KPPU Belum Temukan Pelanggaran dalam Perang Harga Gojek dan Grab

ANTARA FOTO/Muhammad Adimaja
Pengemudi ojek daring yang tergabung dalam Gabungan Aksi Roda Dua Indonesia atau Garda melakukan aksi di seberang Istana Merdeka, Jakarta, Selasa (27/3). Dalam aksinya mereka menuntut kebijakan rasionalisasi tarif ojek daring.
5/3/2019, 06.11 WIB

Subsidi dan perang tarif menjadi bagian dari skema promosi oleh aplikator seperti Gojek dan Grab. Meski begitu, Komite Pengawas Persaingan Usaha (KPPU) belum menemukan adanya aplikator yang menetapkan tarif hingga mengancam keberlangsungan industri ini (predatory pricing) atau dikenal dengan monopoli.

Komisioner KPPU Guntur Syahputra Saragih mengatakan, ada beberapa laporan terkait predatory pricing di industri berbagi tumpangan (ride-hailing) ke instansinya. Namun, hingga kini ia belum menemukan adanya bukti kuat atas laporan tersebut.

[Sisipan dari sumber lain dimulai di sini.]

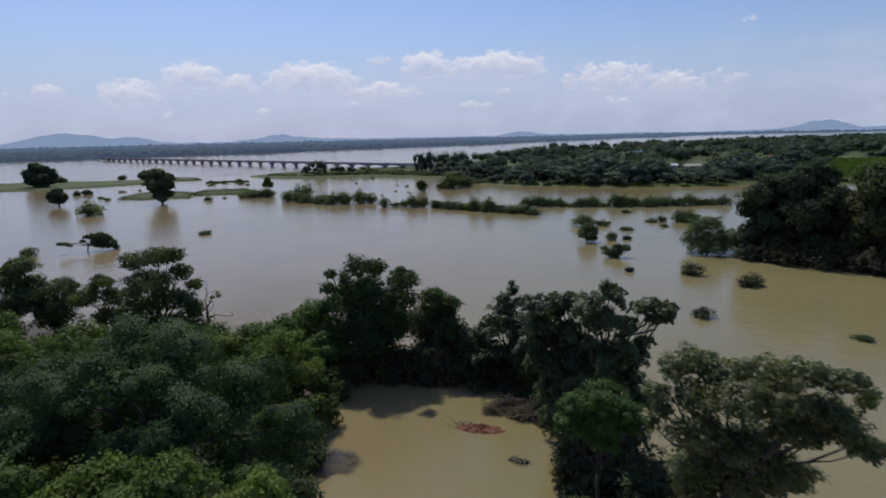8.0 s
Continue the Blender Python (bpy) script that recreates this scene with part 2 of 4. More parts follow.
def water_material():
    m, nt, p = mat_base("silty_flood_water", 0.06, 0.42)
    p.inputs["IOR"].default_value = 1.33
    n = noise_node(nt, 0.012, 4, 0.55, "World")
    n2 = noise_node(nt, 0.07, 5, 0.6, "World")
    col = ramp(nt, n.outputs[0], (0.3, (0.238, 0.182, 0.098)), (0.7, (0.283, 0.216, 0.117)))
    # base colour with less red and blue, so greener, towards +x
    geo, sep, side = nt.nodes.new("ShaderNodeNewGeometry"), nt.nodes.new("ShaderNodeSeparateXYZ"), nt.nodes.new("ShaderNodeMapRange")
    nt.links.new(geo.outputs["Position"], sep.inputs[0])
    nt.links.new(sep.outputs[0], side.inputs[0])
    side.inputs[1].default_value, side.inputs[2].default_value = -4.0, 34.0
    col = mix_col(nt, side.outputs[0], col, mix_col(nt, 1.0, col, (0.915, 1.0, 0.9), "MULTIPLY"))
    tone = ramp(nt, n2.outputs[0], (0.3, (0.94, 0.95, 0.94)), (0.7, (1.05, 1.04, 1.02)))
    nt.links.new(mix_col(nt, 1.0, col, tone, "MULTIPLY"), p.inputs["Base Color"])
    r = nt.nodes.new("ShaderNodeMapRange")
    nt.links.new(noise_node(nt, 0.02, 3, 0.5, "World").outputs[0], r.inputs[0])
    r.inputs[1].default_value, r.inputs[2].default_value, r.inputs[3].default_value, r.inputs[4].default_value = 0.3, 0.7, 0.07, 0.15
    nt.links.new(r.outputs[0], p.inputs["Roughness"])
    w1 = noise_node(nt, 1.6, 3, 0.6, "World")
    w2 = noise_node(nt, 0.35, 2, 0.5, "World")
    add = nt.nodes.new("ShaderNodeMath")
    add.operation = "MULTIPLY_ADD"
    nt.links.new(w2.outputs[0], add.inputs[0])
    add.inputs[1].default_value = 2.0
    nt.links.new(w1.outputs[0], add.inputs[2])
    bump(nt, p, add.outputs[0], 0.55, 0.075)
    return m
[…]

(Baca: Pembahasan Tarif Ojek Online Masih Temui Jalan Buntu)

Predatory pricing yang dimaksud yakni strategi untuk menggaet konsumen, dengan menawarkan harga termurah. Menurut Undang-Undang (UU) Nomor 5 Tahun 1999 tentang Larangan Praktek Monopoli dan Persaingan Usaha Tidak Sehat, pembuktian atas predatory pricing harus melalui proses penelitian, penyelidikan, kesimpulan hasil pemeriksaan, dan persidangan.

Saat ini, KPPU masih mengkaji laporan terkait dugaan adanya predatory pricing di industri berbagi tumpangan ini. "Jadi ada atau tidaknya predatory pricing  harus melalui mekanisme yang akan kami tentukan, yakni dalam tanda kutip pemberkasan dan persidangan,” ujar dia di kantornya, Senin (4/3).

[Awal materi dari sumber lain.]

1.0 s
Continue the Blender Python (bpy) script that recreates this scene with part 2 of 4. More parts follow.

Salah satu aplikator yang diadukan oleh mitra pengemudi adalah Grab dengan PT Teknologi Pengangkutan Indonesia (TPI). "Sudah masuk ke tahap penyelidikan, batas waktu belum habis, masih menunggu investigasi. Apakah masuk ke pemberkasan atau tidak?" kata Guntur.

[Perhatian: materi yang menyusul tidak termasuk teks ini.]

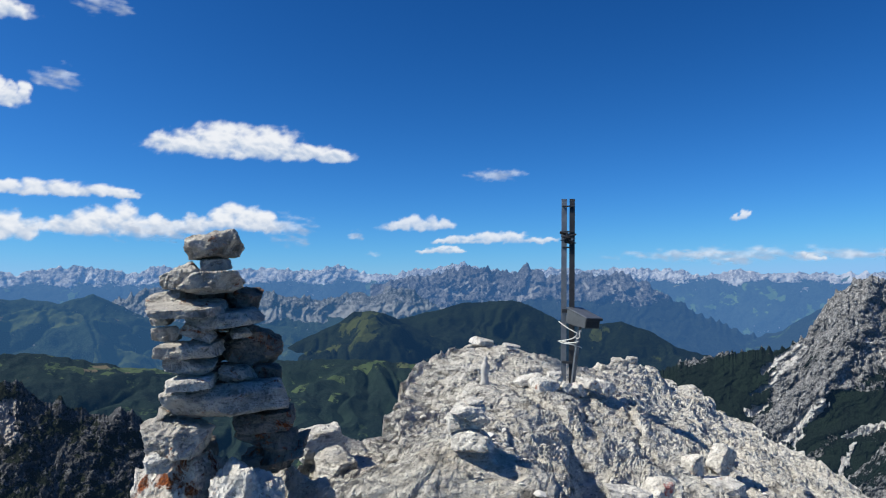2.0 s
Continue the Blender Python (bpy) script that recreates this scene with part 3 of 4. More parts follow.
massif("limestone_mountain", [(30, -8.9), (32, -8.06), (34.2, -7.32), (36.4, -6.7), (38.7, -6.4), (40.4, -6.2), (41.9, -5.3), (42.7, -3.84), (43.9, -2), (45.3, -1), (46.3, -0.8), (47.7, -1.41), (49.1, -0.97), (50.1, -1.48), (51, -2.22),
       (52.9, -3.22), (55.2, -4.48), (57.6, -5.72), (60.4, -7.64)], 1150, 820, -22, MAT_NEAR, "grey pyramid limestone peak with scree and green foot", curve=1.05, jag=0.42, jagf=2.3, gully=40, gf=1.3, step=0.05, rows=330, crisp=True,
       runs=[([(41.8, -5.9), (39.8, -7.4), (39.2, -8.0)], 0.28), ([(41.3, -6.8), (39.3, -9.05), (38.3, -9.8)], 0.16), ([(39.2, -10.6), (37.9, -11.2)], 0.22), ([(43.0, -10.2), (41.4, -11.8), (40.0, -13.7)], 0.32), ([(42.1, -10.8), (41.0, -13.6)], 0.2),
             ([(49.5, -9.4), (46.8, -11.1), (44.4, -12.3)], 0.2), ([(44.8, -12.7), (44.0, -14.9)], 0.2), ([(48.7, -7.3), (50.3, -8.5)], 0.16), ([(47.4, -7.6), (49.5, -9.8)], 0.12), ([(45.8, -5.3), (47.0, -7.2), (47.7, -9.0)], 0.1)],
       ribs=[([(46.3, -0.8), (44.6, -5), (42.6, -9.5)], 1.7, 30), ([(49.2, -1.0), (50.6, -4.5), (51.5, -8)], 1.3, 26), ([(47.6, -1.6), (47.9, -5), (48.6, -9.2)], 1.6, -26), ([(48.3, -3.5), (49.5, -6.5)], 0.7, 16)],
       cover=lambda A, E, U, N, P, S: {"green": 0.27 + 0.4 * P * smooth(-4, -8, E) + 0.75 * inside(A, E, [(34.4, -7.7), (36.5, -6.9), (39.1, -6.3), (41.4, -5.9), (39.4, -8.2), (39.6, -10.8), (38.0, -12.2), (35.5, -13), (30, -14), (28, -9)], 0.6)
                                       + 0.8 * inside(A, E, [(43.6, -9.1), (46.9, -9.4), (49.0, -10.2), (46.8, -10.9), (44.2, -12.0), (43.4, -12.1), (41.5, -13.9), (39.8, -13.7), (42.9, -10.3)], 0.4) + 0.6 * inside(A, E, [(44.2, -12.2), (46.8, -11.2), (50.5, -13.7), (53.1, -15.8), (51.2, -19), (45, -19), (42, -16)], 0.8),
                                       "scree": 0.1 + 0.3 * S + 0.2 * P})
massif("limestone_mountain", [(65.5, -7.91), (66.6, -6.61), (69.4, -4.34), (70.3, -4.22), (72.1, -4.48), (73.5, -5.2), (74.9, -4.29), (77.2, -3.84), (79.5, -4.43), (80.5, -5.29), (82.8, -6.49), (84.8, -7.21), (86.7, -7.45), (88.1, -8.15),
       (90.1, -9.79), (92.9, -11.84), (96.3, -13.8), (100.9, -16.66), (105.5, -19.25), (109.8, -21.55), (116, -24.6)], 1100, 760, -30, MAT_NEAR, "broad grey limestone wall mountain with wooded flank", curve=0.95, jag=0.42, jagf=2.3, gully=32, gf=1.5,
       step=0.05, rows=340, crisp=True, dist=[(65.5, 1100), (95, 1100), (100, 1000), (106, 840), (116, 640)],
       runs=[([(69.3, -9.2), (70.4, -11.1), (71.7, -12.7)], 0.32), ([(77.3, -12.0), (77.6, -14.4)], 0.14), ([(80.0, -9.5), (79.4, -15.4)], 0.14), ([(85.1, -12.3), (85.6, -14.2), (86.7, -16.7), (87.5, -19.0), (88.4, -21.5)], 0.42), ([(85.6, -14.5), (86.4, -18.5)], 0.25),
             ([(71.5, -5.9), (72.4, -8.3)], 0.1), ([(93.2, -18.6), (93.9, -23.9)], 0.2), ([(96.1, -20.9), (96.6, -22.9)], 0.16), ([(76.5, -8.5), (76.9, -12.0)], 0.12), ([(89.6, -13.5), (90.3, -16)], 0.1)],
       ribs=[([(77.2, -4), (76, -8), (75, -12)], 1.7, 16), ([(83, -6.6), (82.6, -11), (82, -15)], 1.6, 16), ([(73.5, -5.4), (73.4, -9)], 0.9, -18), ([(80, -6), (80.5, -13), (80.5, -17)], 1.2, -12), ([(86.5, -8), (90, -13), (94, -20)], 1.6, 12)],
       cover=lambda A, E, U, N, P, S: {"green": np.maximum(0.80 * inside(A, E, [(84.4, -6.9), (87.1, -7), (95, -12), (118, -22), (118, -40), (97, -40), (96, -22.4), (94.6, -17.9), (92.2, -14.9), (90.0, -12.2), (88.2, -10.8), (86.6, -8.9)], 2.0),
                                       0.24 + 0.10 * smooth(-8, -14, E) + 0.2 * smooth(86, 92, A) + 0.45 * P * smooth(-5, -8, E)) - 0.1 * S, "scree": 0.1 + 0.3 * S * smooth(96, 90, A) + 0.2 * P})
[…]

(Baca: Kemenhub Batalkan Kewajiban 8 Jam Kerja bagi Pengemudi Ojek Online)

Apabila dari hasil investigasi ditemukan adanya pelanggaran, termasuk predatory pricing, maka KPPU akan memberikan surat peringatan pertama hingga ketiga kepada aplikator yang bersangkutan. Bila surat peringatan tidak diindahkan, maka KPPU bisa memberikan denda dan menutup perusahaan.

Namun, secara keseluruhan, KPPU belum menemukan adanya usaha yang terbukti melakukan predatory pricing. "Kami (bertugas untuk) memastikan kemitraan berjalan dengan cukup seimbang, sehingga pelaku usaha (mitra pengemudi) tidak dikuasai (oleh aplikator)," kata Guntur.